The recent round of exits has come with understandably emotive messages from business owners, many of whom were aiming to deliver change in a market that will experience substantial changes in consumption in the coming years. While most customer communications focused on key messages around continuing supply, some also acknowledged the difficult times ahead for their teams whose jobs are now at risk.

For the 7% of domestic energy customers impacted by SoLR this year (some potentially more than once if they switched, say, from Green Network Energy after its January 2021 exit to a more recent departure), there will be concerns over billing, credit balances, debt payments and the new prices they will now have to pay. Some of the failed suppliers offered the cheapest tariffs in the market, growing fast mainly through price comparison websites. Since the start of 2021, 38% of the cheapest tariffs available were offered by a now failed supplier (Tariff data from Comparison Technologies, weekly data using Ofgem medium TDCV for a dual fuel, direct debit customer). Assuming they move to a tariff at the winter 2021-22 Default Tariff Cap from fixed deals priced below £900/year, these customers will collectively face a bill of more than £100mn.

They will see few if any deals to switch away below the cap. While this may disappoint them, it also means that the acquiring suppliers under SoLR are taking the extra costs to market prices from the lower level of the Default Tariff Cap. Industry hearsay is that this cost could be £250/year for a typical dual fuel customer. We will get a clearer picture of where these costs ultimately land when Ofgem outlines the results of each of its SoLR switches so far, but we would be surprised if acquiring suppliers can absorb much of them. This opens the prospect of these costs being recovered from all other consumers through the SoLR levy.

Skyfall

Domestic tariff prices have seen a noteworthy increase over the summer months. The cheapest 10 tariffs on the market in April averaged £906/year for a typical dual fuel user, while the equivalent figure stands at £1,127/year as of 27 September, an increase of nearly a quarter Figure 2 shows, with a consequent reduction in potential savings against the Default Tariff Cap. Given the market pressures, it is logical that the gap has closed. But it took longer to do so than those wholesale pressures suggest.

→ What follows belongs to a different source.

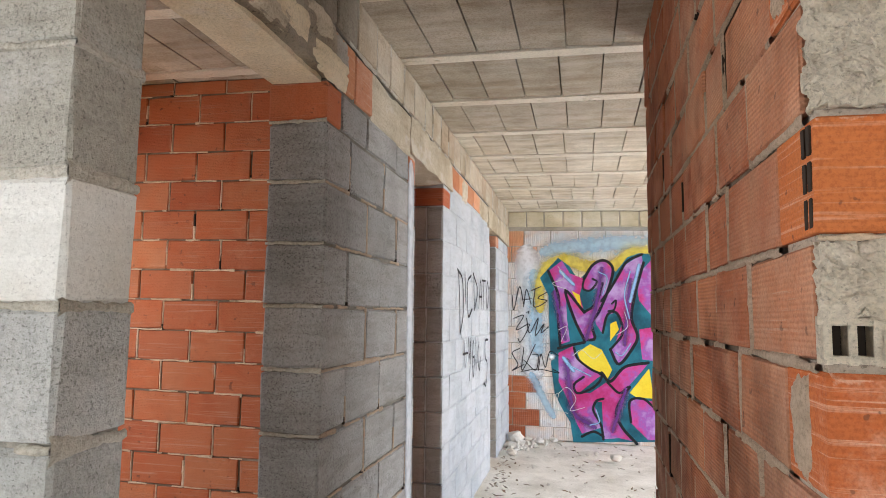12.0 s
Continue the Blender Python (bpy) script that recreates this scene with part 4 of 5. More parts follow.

Wholesale prices have been on a rapid escalator since the end of last winter, but competition between the likes of PfP Energy, HUB Energy, Utility Point and Neo Energy during the Spring of 2021 limited those pressures in the domestic market. We saw similar trends in 2020, when now-failed Tonik Energy pitched low fixed price tariffs. Speculation is that this behaviour, when accompanied by month in advance payment, is suppliers seeking finance from their customers when other commercial sources are unavailable to them.

The sustainability of that competition will now be questioned harder than ever by consumers and policy makers. To date switching for domestic consumers has been presented as an easy and no-regrets option: do not worry if your supplier fails, your energy will flow and, implicitly, your tariff will not change much, if at all. That is not the case for many this time and it will be little consolation to those switched up to the Default Tariff Cap that their bills at market would be even higher. For the SoLR-acquiring suppliers, as well as the extra supply costs, this growth brings with it new challenges, with multiple other costs from data cleansing to communication costs, some of which can be recovered and some cannot. There is lots of speculation about the ability of remaining suppliers to absorb more customers. With the experience of 39 suppliers leaving the market through SoLR over the last five years, the industry is now much more familiar with the process.

The regulator acknowledges that the role of SoLR can “represent a significant logistical challenge” to a supplier, incurring increased administrative and energy purchasing costs. The SoLR mechanism allows acquiring suppliers to make a claim for the otherwise unrecoverable costs that they have incurred through a “levy” which is socialised back across customers through DUoS charges (see Figure 3). While Ofgem encourages suppliers towards not making a claim on the levy, there are least five cases of this occuring throughout the last two years, with ~£28mn claimed since 2020. Other costs, notably for policy schemes including the Renewables Obligation (RO), are also recovered from the market. We estimate there is pushing £200mn of defaulted RO costs alone for 2019-20 incurred by the supplier exits since that charging year started in 1 April 2019.
The scale of exits and fears that there are more and perhaps bigger to come has prompted fears of contagion and systemic risks. The media made much of Ofgem puting a “special administrator” on standby to manage a supplier whose failure might be too much for SoLR to absorb.